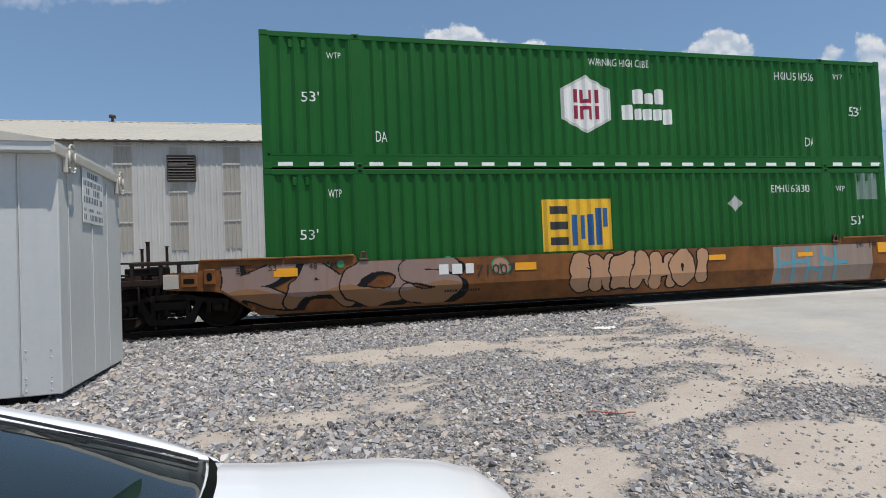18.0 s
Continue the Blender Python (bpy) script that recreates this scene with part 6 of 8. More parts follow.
house_in(BOX["F1", False], 6.35, 1.16, 1.29, 1.06)
text_in(BOX["F1", False], 12.30, 2.29, 1.58, 0.19, 'HGIU 637534', white_lettering)
text_in(BOX["F2", False], 14.25, 2.34, 0.27, 0.18, 'WTP', black_lettering)
text_in(BOX["F2", False], 1.53, 2.35, 0.29, 0.16, 'WTP', black_lettering)
bars_in(BOX["F2", False], 2.52, 2.43, 1.11, 0.16, 10, black_lettering, 19)
text_in(BOX["F3", False], 1.36, 2.34, 0.31, 0.21, 'WTP', white_lettering)
diamond_logo_in(BOX["F3", False], 10.88, 1.59, 2.30, 0.74)
text_in(BOX["F3", False], 12.54, 2.34, 1.22, 0.19, 'UMXU 252621', white_lettering)
text_in(BOX["F3", False], 14.58, 2.33, 0.29, 0.18, 'WTP', white_lettering)
diamond_in(BOX["F3", False], 7.77, 1.95, 0.44, 0.39, white_lettering)
bars_in(BOX["G1", False], 2.31, 2.44, 0.74, 0.15, 8, black_lettering, 21)
text_in(BOX["G1", False], 1.58, 2.34, 0.29, 0.20, 'WTP', black_lettering)
text_in(BOX["G2", False], 1.57, 2.31, 0.27, 0.17, 'WTP', black_lettering)
text_in(BOX["G2", False], 2.48, 2.37, 1.18, 0.16, 'UPSU 606538', black_lettering)
text_in(BOX["G2", False], 14.27, 2.30, 0.25, 0.16, 'WTP', black_lettering)
patch_in(BOX["G2", False], 10.09, 2.67, 0.73, 0.12, rusty_cast, 'rusted patch under the roof edge')
patch_in(BOX["G2", False], 11.63, 2.68, 0.46, 0.08, rusty_cast, '')
text_in(BOX["G3", False], 1.58, 2.32, 0.26, 0.15, 'WTP', black_lettering)
text_in(BOX["G3", False], 2.45, 2.38, 0.79, 0.15, 'UPSU 601307', black_lettering)
text_in(BOX["G3", False], 14.33, 2.38, 0.25, 0.15, 'WTP', black_lettering)
text_in(BOX["H", False], 1.46, 2.41, 0.23, 0.13, 'WTP', black_lettering)
globe_in(BOX["H", False], 2.85, 1.23, 4.17, 1.41)
text_in(BOX["H", False], 7.35, 2.56, 1.59, 0.12, 'WARNING  HIGH CUBE', black_lettering)
bars_in(BOX["H", False], 12.61, 2.38, 1.16, 0.17, 11, grey_patch, 24)
text_in(BOX["H", False], 14.34, 2.41, 0.26, 0.12, 'WTP', black_lettering)
patch_in(CAR["W2"], -0.18, 0.23, 1.19, 1.10, black_panel, 'black stencilled panel')
text_in(CAR["W2"], 0.01, 0.48, 0.80, 0.29, '125T', white_lettering)
text_in(CAR["W2"], -0.02, 1.06, 0.17, 0.13, '53', white_lettering)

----

Omit pictures; set down the rest of the material word for word.

### RESPONSE FOR THIS EXERCISE
18.0 s
Continue the Blender Python (bpy) script that recreates this scene with part 6 of 8. More parts follow.
house_in(BOX["F1", False], 6.35, 1.16, 1.29, 1.06)
text_in(BOX["F1", False], 12.30, 2.29, 1.58, 0.19, 'HGIU 637534', white_lettering)
text_in(BOX["F2", False], 14.25, 2.34, 0.27, 0.18, 'WTP', black_lettering)
text_in(BOX["F2", False], 1.53, 2.35, 0.29, 0.16, 'WTP', black_lettering)
bars_in(BOX["F2", False], 2.52, 2.43, 1.11, 0.16, 10, black_lettering, 19)
text_in(BOX["F3", False], 1.36, 2.34, 0.31, 0.21, 'WTP', white_lettering)
diamond_logo_in(BOX["F3", False], 10.88, 1.59, 2.30, 0.74)
text_in(BOX["F3", False], 12.54, 2.34, 1.22, 0.19, 'UMXU 252621', white_lettering)
text_in(BOX["F3", False], 14.58, 2.33, 0.29, 0.18, 'WTP', white_lettering)
diamond_in(BOX["F3", False], 7.77, 1.95, 0.44, 0.39, white_lettering)
bars_in(BOX["G1", False], 2.31, 2.44, 0.74, 0.15, 8, black_lettering, 21)
text_in(BOX["G1", False], 1.58, 2.34, 0.29, 0.20, 'WTP', black_lettering)
text_in(BOX["G2", False], 1.57, 2.31, 0.27, 0.17, 'WTP', black_lettering)
text_in(BOX["G2", False], 2.48, 2.37, 1.18, 0.16, 'UPSU 606538', black_lettering)
text_in(BOX["G2", False], 14.27, 2.30, 0.25, 0.16, 'WTP', black_lettering)
patch_in(BOX["G2", False], 10.09, 2.67, 0.73, 0.12, rusty_cast, 'rusted patch under the roof edge')
patch_in(BOX["G2", False], 11.63, 2.68, 0.46, 0.08, rusty_cast, '')
text_in(BOX["G3", False], 1.58, 2.32, 0.26, 0.15, 'WTP', black_lettering)
text_in(BOX["G3", False], 2.45, 2.38, 0.79, 0.15, 'UPSU 601307', black_lettering)
text_in(BOX["G3", False], 14.33, 2.38, 0.25, 0.15, 'WTP', black_lettering)
text_in(BOX["H", False], 1.46, 2.41, 0.23, 0.13, 'WTP', black_lettering)
globe_in(BOX["H", False], 2.85, 1.23, 4.17, 1.41)
text_in(BOX["H", False], 7.35, 2.56, 1.59, 0.12, 'WARNING  HIGH CUBE', black_lettering)
bars_in(BOX["H", False], 12.61, 2.38, 1.16, 0.17, 11, grey_patch, 24)
text_in(BOX["H", False], 14.34, 2.41, 0.26, 0.12, 'WTP', black_lettering)
patch_in(CAR["W2"], -0.18, 0.23, 1.19, 1.10, black_panel, 'black stencilled panel')
text_in(CAR["W2"], 0.01, 0.48, 0.80, 0.29, '125T', white_lettering)
text_in(CAR["W2"], -0.02, 1.06, 0.17, 0.13, '53', white_lettering)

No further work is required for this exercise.